Vindicator crime reporter Joe Gorman was 11 and living on the city’s West Side at the time.
He remembers playing tackle football in the street with his friends. There was enough snow to cushion someone’s fall, yet it was easier to move because the snow was packed down by cars.
He also recalled sled-riding on the hill at the Mahoning Valley Sanitary District Reservoir on North Dunlap Avenue, and his father placing a light inside the hood of his car to keep the battery warm.
Also out and about during the blizzard was city police Detective Sgt. John Perdue, who at the time was a patrolman.
“The city was at a standstill. We were the only cars that were really able to move,” Perdue said. “We had to break out what we call the heavy-duty vehicles – we had these big armored-type vehicles we used that plowed through the snow.”
Perdue said not many calls came in during the storm, and those police did receive were mostly for people stuck on the roads.

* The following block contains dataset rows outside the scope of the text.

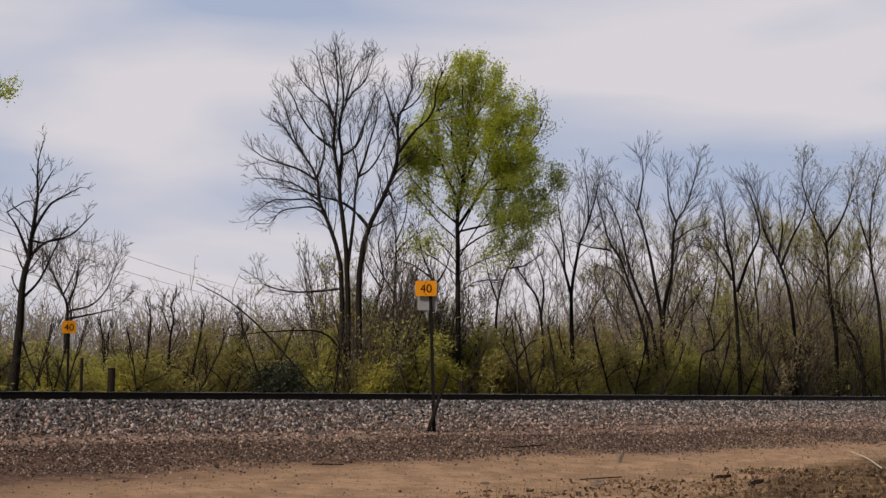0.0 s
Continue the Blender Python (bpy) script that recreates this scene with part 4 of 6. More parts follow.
def build_shrubs():
    kinds = []
    recipes = ((71, 3.0, M_BUD, 12000, "thicket shrub with fresh green buds", M_TWIG2, 11, 0.20),
               (72, 3.4, M_BUD_BROWN, 3200, "leafless thicket shrub with brown twigs", M_TWIG2, 11, 0.20),
               (73, 2.5, M_BUD_Y, 11000, "low shrub budding yellow-green", M_TWIG2, 11, 0.18),
               (74, 4.2, M_BUD, 1400, "tall thin thicket shrub, nearly leafless", M_TWIG2, 7, 0.22),
               (75, 4.8, M_BUD_BROWN, 300, "tall leafless brush with pale twigs", M_HAZE2, 8, 0.20),
               (76, 3.2, M_BUD_OLIVE, 12000, "olive-brown thicket shrub coming into leaf", M_TWIG2, 10, 0.20))
    for seed, h, mat, count, label, twig, stems, close in recipes:
        s = thing("shrub", label, "shrub", "thicket shrubs")
        limbs, twigs = shrub_wood(seed, h, stems, close)
        tagged(part("stem", limbs.mesh("stem", M_BARK), None, s), kind="stuff")
        tagged(part("twig_mass", twigs.mesh("twig_mass", twig), None, s), kind="stuff")
        tagged(part("foliage", leaf_mesh("foliage", twigs.tips, count, 0.046, 0.15, mat, seed), None, s), kind="stuff")
        kinds.append(s)
    rng = random.Random(7)
    fresh = set()

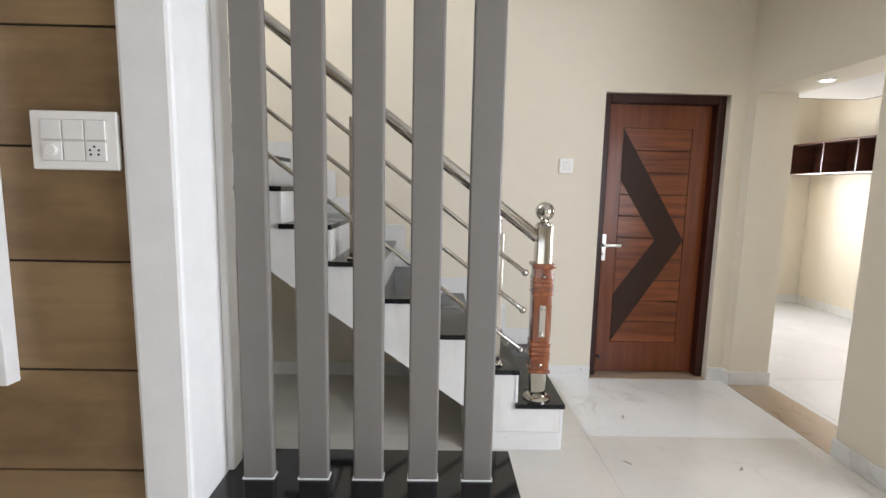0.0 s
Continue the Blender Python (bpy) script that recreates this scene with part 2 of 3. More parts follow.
GRILLE = material("white_painted_steel_bar", (0.78, 0.78, 0.76), 0.4, 0, 0.03, 30, 0.04, 0)
# Brown of the drain, vent backing and litter; also paints the landing wall's shade.
MAUVE = material("mauve_brown_and_wall_shade", (0.36, 0.25, 0.20), 0.6, 0, 0.02, 50, 0.05, 0.02)
SINK = material("brushed_sink_steel", (0.66, 0.66, 0.64), 0.42, 1.0, 0.05, 60, 0.05, 0)
BRASS = material("brass_tap_stub", (0.55, 0.40, 0.16), 0.3, 1.0)
LAMP = glowing("lit_lamp_glass", (1.0, 0.93, 0.82), 9.0)
OUTSIDE = glowing("bright_daylight", (1.0, 1.0, 0.98), 3.0)
glass = bpy.data.materials.new("window_glass")
glass.use_nodes = True
gb = glass.node_tree.nodes["Principled BSDF"]
gb.inputs["Transmission Weight"].default_value, gb.inputs["Roughness"].default_value = 1.0, 0.02


# ---- helpers of this place ----
def add_box(bm, x0, x1, y0, y1, z0, z1, bevel=0.0, seg=2):
    v = [bm.verts.new(p) for p in ((x0, y0, z0), (x1, y0, z0), (x1, y1, z0), (x0, y1, z0), (x0, y0, z1), (x1, y0, z1), (x1, y1, z1), (x0, y1, z1))]
    fs = [bm.faces.new([v[i] for i in f]) for f in ((3, 2, 1, 0), (4, 5, 6, 7), (0, 1, 5, 4), (1, 2, 6, 5), (2, 3, 7, 6), (3, 0, 4, 7))]
    if bevel:
        es = list({e for f in fs for e in f.edges})
        bmesh.ops.bevel(bm, geom=es, offset=bevel, segments=seg, affect="EDGES", profile=0.5)
    return bm


def box(x0, x1, y0, y1, z0, z1, bevel=0.0):
    return add_box(bmesh.new(), x0, x1, y0, y1, z0, z1, bevel)


def boxes(rows, bevel=0.0):
    bm = bmesh.new()
    for r in rows:
        add_box(bm, *r, bevel)
    return bm


def prism(points, axis, a, b):
    """An outline in the two other axes, drawn out along axis from a to b."""
    bm = bmesh.new()

    def put(p, q):
        c = [p[0], p[1]]
        c.insert(axis, q)
        return bm.verts.new(c)

    lo, hi = [put(p, a) for p in points], [put(p, b) for p in points]
    bm.faces.new(lo)
    bm.faces.new(hi[::-1])
    for i in range(len(points)):
        k = (i + 1) % len(points)
        bm.faces.new((lo[k], lo[i], hi[i], hi[k]))
    bmesh.ops.recalc_face_normals(bm, faces=bm.faces)
    return bm


def rod(p, q, r, sides=20, bm=None):
    """A round bar from p to q with closed ends."""
    bm = bm or bmesh.new()
    p, q = Vector(p), Vector(q)
    m = Matrix.Translation((p + q) / 2) @ (q - p).to_track_quat("Z", "Y").to_matrix().to_4x4()
    bmesh.ops.create_cone(bm, cap_ends=True, segments=sides, radius1=r, radius2=r, depth=(q - p).length, matrix=m)
    return bm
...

“A lot of people were stranded,” he said.
Tim Filipovich, who works at Youngstown City Schools and at the time was a Brookfield teacher, tried to make the most of his time off from school. While most people remained indoors, Filipovich and a friend decided to go ice fishing at Pymatuning Lake.
“Everybody thought we were crazy – and we were,” Filipovich said.
“As you sat down, the wind was blowing at your back,” he said. “After being there for two hours, you had the beginning of an igloo forming around you.”
Filipovich remembers the cold as so brutal, you couldn’t leave even an inch of skin exposed.
On the upside, he does remember making some catches.
“It didn’t seem to bother the fish,” he said.